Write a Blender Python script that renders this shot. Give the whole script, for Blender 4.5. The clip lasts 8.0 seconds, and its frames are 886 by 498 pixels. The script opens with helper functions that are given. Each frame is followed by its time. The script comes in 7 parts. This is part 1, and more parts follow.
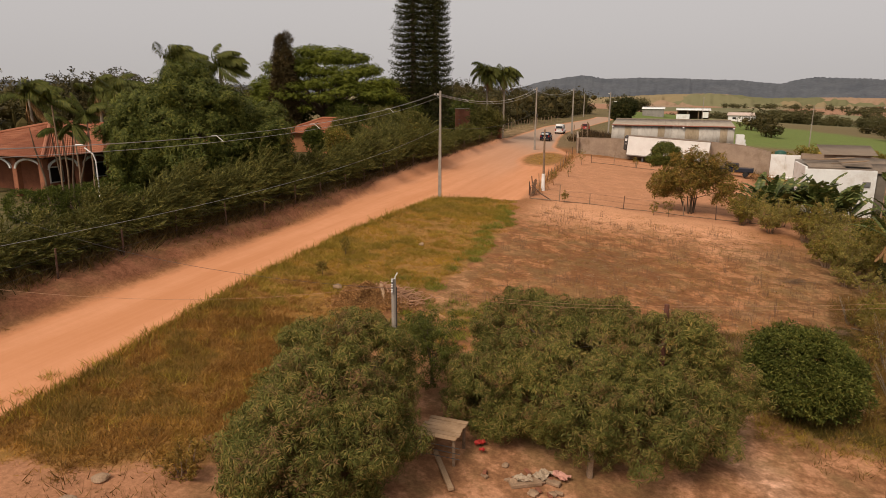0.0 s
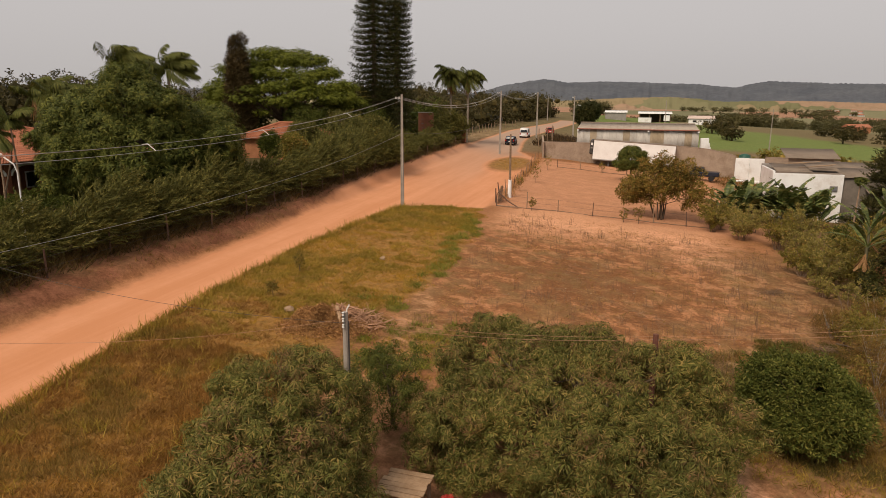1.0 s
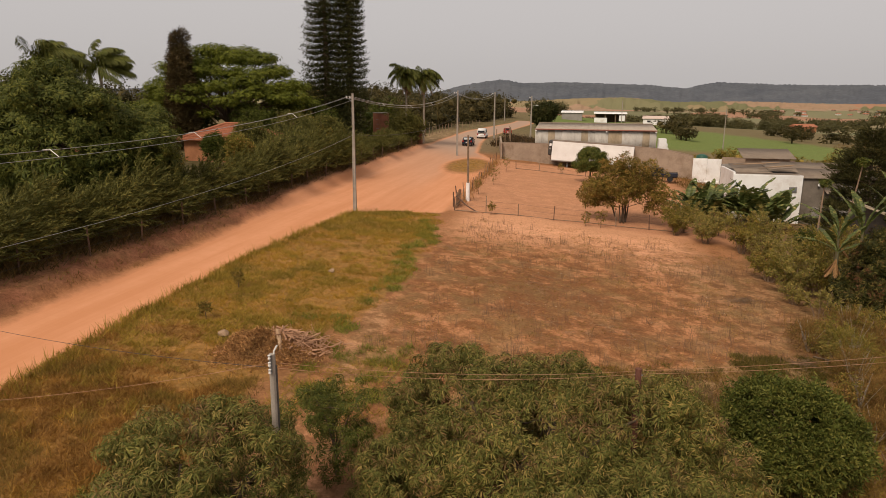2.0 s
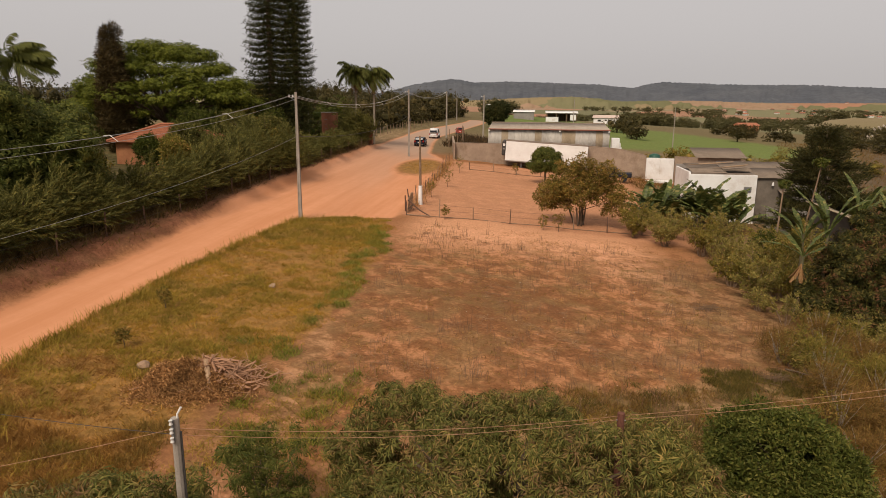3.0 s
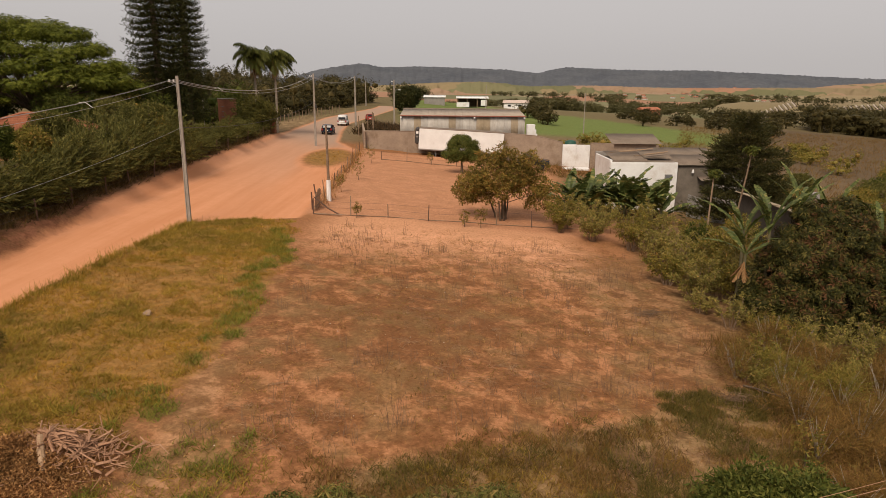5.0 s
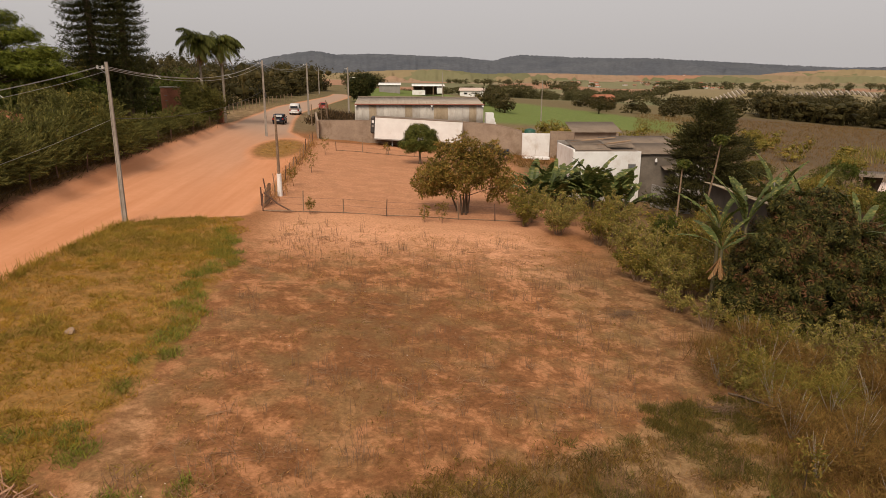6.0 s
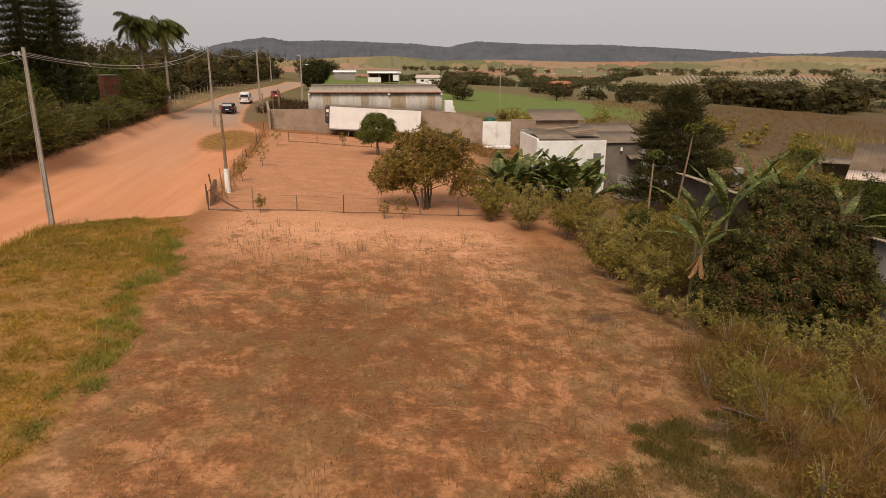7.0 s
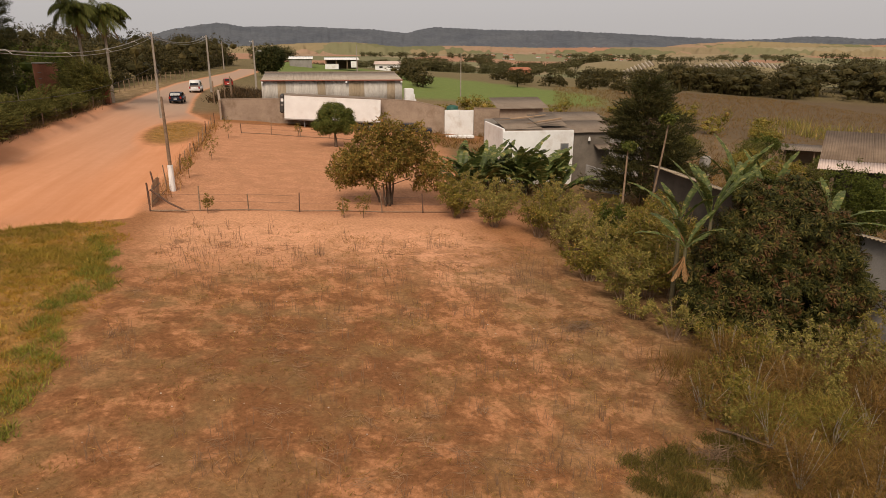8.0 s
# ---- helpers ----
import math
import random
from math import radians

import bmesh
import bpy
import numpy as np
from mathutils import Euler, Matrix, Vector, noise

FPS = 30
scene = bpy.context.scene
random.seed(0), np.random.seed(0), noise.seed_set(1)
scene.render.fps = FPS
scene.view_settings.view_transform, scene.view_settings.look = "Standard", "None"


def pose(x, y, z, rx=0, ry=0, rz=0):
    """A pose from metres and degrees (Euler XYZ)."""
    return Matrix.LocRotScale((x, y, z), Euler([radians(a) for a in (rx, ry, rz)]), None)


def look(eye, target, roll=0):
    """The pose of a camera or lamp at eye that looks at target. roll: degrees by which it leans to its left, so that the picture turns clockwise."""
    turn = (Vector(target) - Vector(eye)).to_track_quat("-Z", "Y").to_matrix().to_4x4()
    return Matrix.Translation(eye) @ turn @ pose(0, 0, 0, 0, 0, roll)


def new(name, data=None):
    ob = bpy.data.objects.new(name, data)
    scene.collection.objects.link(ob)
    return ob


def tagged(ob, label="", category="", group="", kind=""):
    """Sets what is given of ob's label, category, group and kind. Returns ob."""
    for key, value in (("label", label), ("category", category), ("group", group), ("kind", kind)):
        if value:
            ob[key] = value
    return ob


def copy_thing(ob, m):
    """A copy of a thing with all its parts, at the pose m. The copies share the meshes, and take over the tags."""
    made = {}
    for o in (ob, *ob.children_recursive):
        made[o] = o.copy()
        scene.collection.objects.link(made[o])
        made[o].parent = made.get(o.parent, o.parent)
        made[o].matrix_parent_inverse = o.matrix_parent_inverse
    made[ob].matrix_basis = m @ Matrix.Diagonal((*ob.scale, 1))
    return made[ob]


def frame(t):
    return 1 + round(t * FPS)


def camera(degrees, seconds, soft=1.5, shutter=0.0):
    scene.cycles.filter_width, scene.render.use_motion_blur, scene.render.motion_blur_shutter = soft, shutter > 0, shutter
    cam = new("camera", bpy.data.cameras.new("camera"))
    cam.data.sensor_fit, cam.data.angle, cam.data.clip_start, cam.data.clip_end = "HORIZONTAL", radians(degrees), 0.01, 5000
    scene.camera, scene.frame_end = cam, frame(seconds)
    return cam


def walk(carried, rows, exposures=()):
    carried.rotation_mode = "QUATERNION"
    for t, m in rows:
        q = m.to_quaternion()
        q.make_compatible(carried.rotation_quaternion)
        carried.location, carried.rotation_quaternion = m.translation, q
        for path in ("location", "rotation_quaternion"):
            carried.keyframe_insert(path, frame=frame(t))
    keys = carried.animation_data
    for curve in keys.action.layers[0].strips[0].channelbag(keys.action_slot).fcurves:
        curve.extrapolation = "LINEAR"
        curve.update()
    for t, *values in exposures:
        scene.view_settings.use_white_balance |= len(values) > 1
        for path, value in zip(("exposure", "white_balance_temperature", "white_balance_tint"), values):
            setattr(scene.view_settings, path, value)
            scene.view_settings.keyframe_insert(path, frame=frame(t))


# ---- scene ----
cam = camera(68.0, 8.0, soft=0.55)
METRES, EYE, TILT, LEAN, TURN = 20.56, 11.0, 2.88, 3.38, 17.78
ROWS = [
    (0.0, 0.0, 0.0, 0.0, 1.08, -15.99, -3.76),
    (0.5, 0.002, 0.063, -0.0014, -0.52, -15.74, -3.83),
    (1.0, 0.0064, 0.1301, -0.0057, -2.01, -15.49, -3.9),
    (1.5, 0.0152, 0.1979, -0.0106, -3.73, -15.36, -4.01),
    (3.0, 0.0452, 0.3901, -0.019, -9.78, -14.97, -4.29),
    (3.5, 0.057, 0.4477, -0.0202, -11.76, -15.0, -4.39),
    (4.0, 0.0672, 0.504, -0.0245, -13.68, -15.09, -4.41),
    (4.5, 0.0764, 0.56, -0.0241, -15.61, -15.31, -4.47),
    (6.0, 0.1188, 0.7329, -0.0332, -21.34, -16.32, -4.58),
    (6.5, 0.1372, 0.7939, -0.0358, -23.27, -16.68, -4.57),
    (7.0, 0.1583, 0.8541, -0.0386, -25.08, -17.09, -4.55),
    (7.5, 0.1816, 0.9128, -0.0397, -26.85, -17.5, -4.58),
    (8.0, 0.2072, 0.9716, -0.0393, -28.55, -17.94, -4.56),
]
walk(cam, [(t, pose(0, 0, EYE, TILT, LEAN, TURN) @ pose(METRES * x, METRES * y, METRES * z, 90 + pitch, roll, yaw)) for t, x, y, z, yaw, pitch, roll in ROWS])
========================
* [STATED GOAL]:
Repeat, character for character, the lines of the material above from the line with "q.make_compatible(carried.rotation_quaternion)" through the line with "keys = carried.animation_data".

* [SOLVED EXERCISE]:
        q.make_compatible(carried.rotation_quaternion)
        carried.location, carried.rotation_quaternion = m.translation, q
        for path in ("location", "rotation_quaternion"):
            carried.keyframe_insert(path, frame=frame(t))
    keys = carried.animation_data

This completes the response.